NYHET This textbook provides beginning undergraudate students with a basic introduction to postcolonial literatures from different parts of the English-speaking world. By weaving excerpts from a carefully chosen selection of literary texts into narratives of historical events, the book's contributors have created learning material designed to encourage reflection and stimulate discussion. To this end, the chapters include thought-provoking "in-text" questions that follow the different text extracts.
The chapter Eastern and Western Africa: Transmutations, Translations, and Transgressionsis is written by Raoul J. Granqvist and is divided into four sections called Maps, Images, Words, and Conflict and Concord.
Maps is the only section that has a clear chronological structure; the others follow no such a protocol. None of them attempts at grounding the selected texts in national spaces and cultural landscapes. The Map is a metaphor for the colonial power acquisition, its methods of surveillance and preservation and the affiliated notion of border of demarcations, crossings, and transgressions of language and culture.
In the second section of Images, the focus is on the dichotomies of African writing in English, the rhetoric of 'talking back,' and the emergence of the multi-faceted expressiveness in visuality/print/sound.

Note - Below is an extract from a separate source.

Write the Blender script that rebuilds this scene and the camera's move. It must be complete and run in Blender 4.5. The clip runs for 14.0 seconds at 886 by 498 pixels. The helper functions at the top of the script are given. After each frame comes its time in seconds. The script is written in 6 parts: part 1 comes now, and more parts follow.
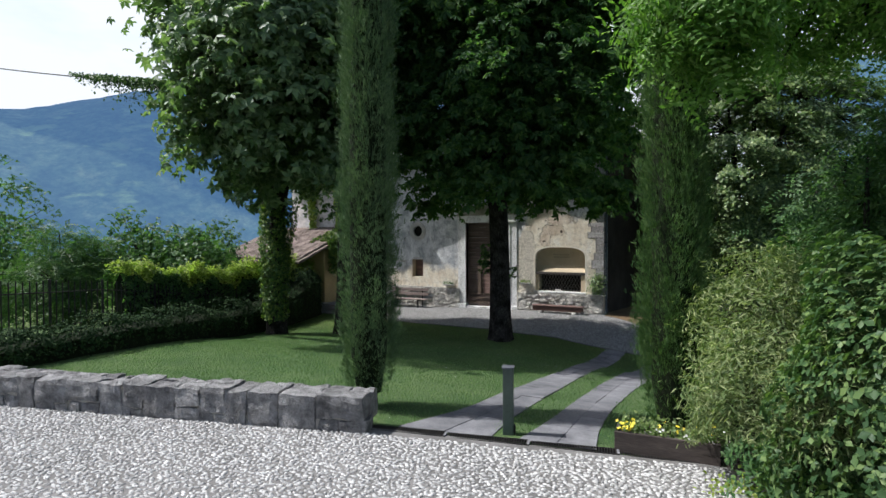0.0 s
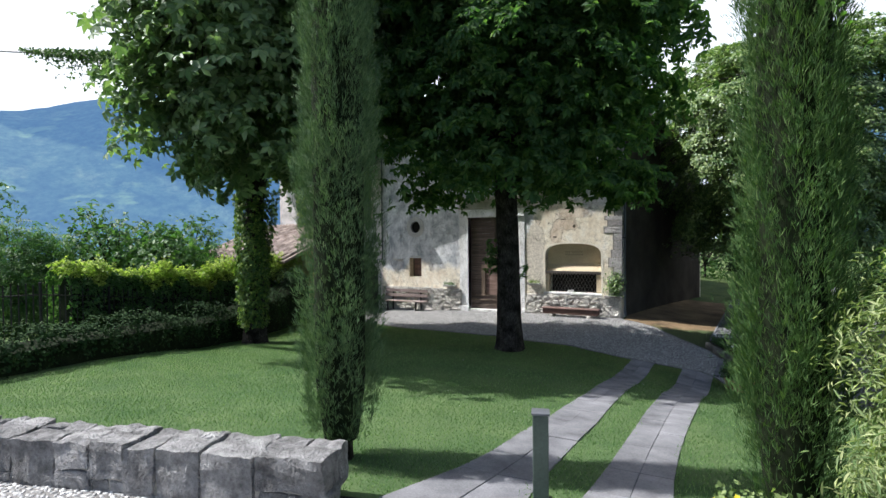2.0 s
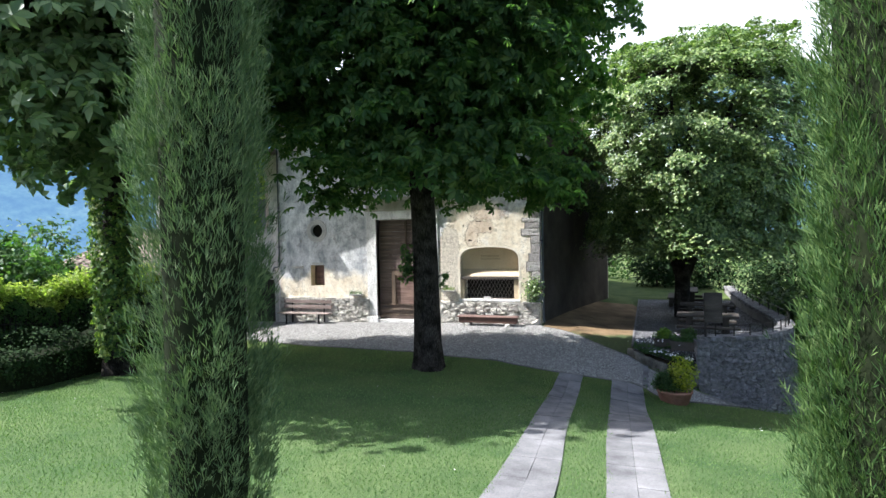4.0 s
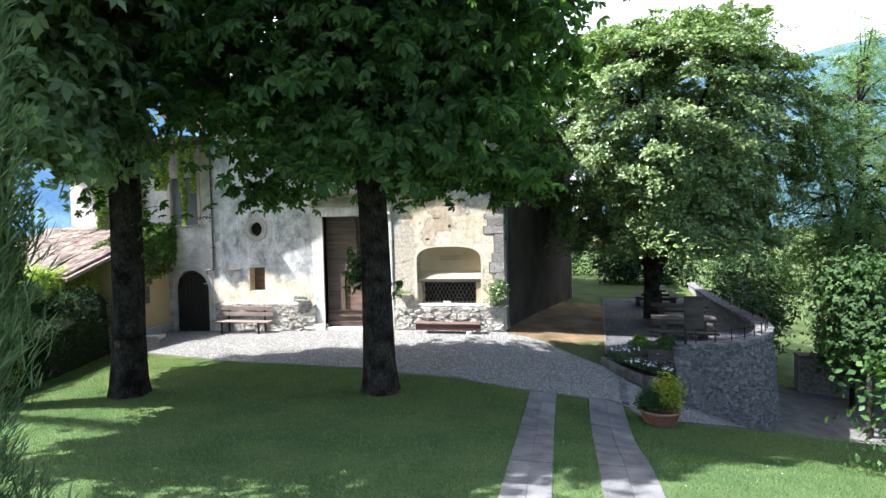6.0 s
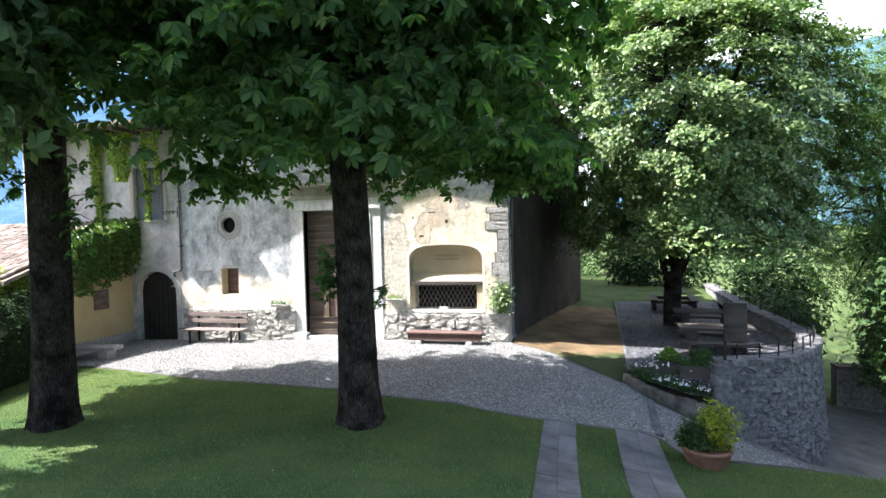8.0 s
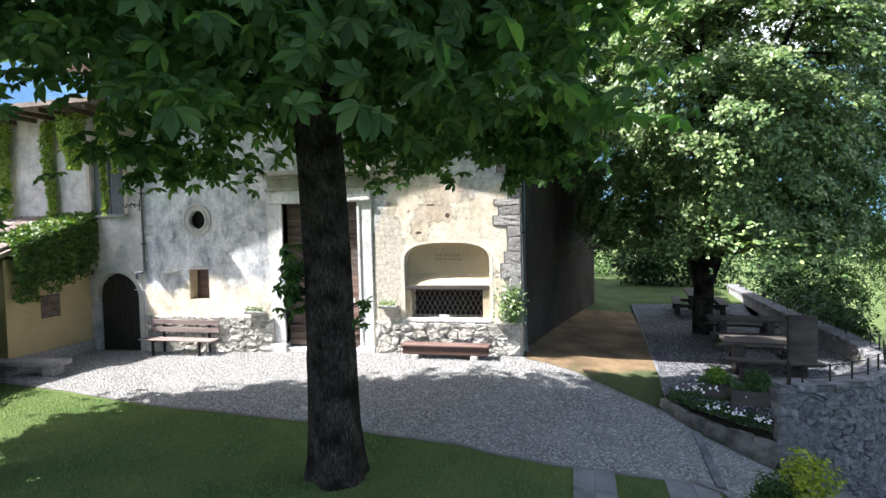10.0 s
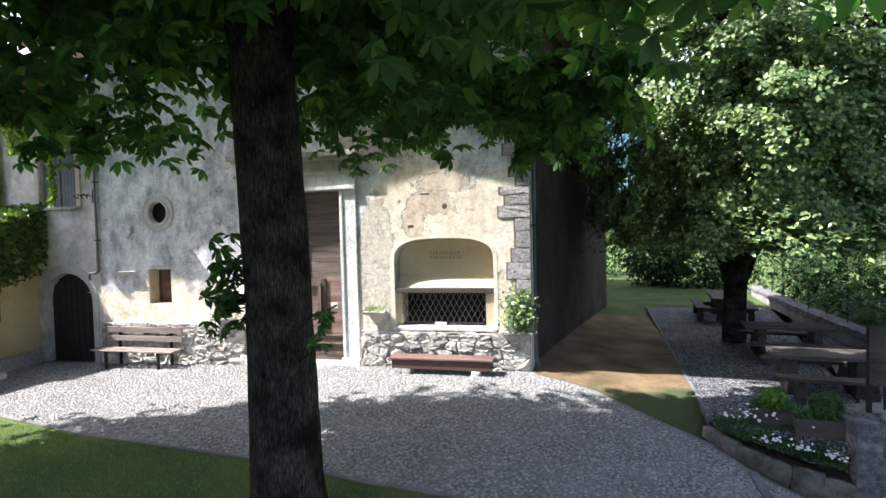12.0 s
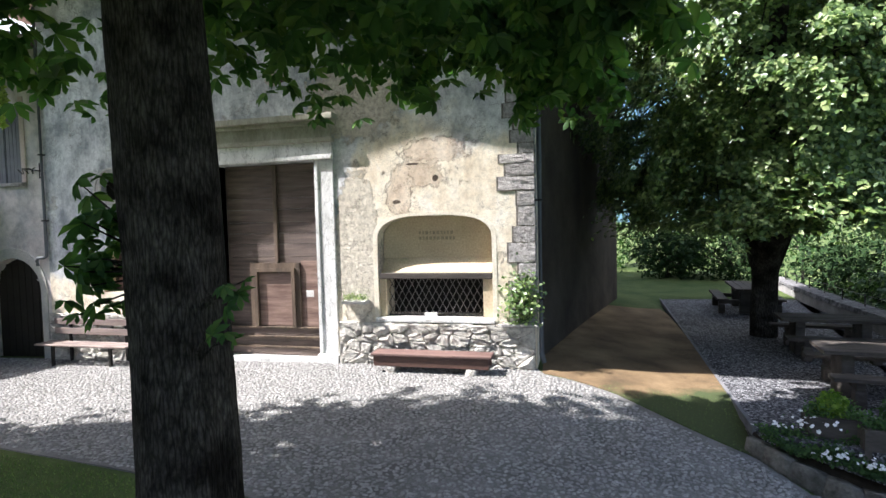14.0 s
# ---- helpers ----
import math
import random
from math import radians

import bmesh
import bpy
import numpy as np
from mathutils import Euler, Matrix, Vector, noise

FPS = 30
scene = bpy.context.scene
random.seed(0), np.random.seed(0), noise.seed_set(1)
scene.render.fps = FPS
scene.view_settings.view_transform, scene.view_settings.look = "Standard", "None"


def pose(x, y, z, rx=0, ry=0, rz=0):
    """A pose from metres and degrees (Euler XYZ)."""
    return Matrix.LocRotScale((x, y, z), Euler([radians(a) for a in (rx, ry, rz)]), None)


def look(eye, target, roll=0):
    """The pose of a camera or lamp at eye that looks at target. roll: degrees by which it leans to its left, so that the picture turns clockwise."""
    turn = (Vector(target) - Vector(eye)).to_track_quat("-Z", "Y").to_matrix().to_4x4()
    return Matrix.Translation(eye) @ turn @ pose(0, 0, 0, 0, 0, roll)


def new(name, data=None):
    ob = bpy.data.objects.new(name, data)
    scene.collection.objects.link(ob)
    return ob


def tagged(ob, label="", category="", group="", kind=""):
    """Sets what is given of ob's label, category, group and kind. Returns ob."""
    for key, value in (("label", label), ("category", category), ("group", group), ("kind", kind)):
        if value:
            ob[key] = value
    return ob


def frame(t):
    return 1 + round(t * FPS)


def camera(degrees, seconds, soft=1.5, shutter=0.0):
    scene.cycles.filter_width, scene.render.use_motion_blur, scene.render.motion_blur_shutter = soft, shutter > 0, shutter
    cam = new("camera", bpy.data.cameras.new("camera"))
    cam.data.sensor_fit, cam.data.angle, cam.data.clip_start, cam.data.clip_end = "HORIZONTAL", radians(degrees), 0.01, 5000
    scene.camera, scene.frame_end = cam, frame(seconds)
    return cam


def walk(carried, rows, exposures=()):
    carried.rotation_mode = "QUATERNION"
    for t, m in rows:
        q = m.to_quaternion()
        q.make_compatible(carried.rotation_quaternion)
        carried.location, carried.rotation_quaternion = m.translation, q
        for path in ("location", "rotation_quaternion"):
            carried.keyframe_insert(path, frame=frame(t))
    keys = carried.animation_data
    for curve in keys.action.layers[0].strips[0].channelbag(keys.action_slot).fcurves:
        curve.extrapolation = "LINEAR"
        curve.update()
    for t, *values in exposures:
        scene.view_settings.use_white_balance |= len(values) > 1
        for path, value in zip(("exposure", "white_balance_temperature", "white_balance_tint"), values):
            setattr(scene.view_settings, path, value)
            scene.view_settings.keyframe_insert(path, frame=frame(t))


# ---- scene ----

The third section of Words centres on the development of West and East African English as a cultural and controversial vernacular, as a contact language (lingua franca), Pidgin, and Rotten English – in writing and street talk.
In the last section I invite writers to discuss areas of concord and conflict, war and imprisonment, on a literary personal and universal level. Women and women's writing, and children's are highlighted. The chapter problematizes normative concepts such as 'tradition,' 'ethnicity,' and 'borders' for a better understanding of the writers' choices of what topics to unearth.

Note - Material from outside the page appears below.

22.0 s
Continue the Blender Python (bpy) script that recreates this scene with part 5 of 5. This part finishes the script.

The English-language texts examined are not necessarily neither 'English' nor 'texts,' being hybridized, transformed, and translated in many ways. Local entrepreneurship and indigenous creativity with literary aspirations operate from the beginning in an interface with the global, where the two are enmeshed with each other to the extent that the conventional dichotomy of centre-periphery becomes an inadequate term with which to qualify the East and West-African book-market. The giants, Chinua Achebe, Ngugi wa Thiong'o, Wole Soyinka, Ama Ata Aidoo and Flora Nwapa perform on the same volatile scene as the Longman Drumbeat, Macmillan’s Pacesetter series and the Spear Books thrillers.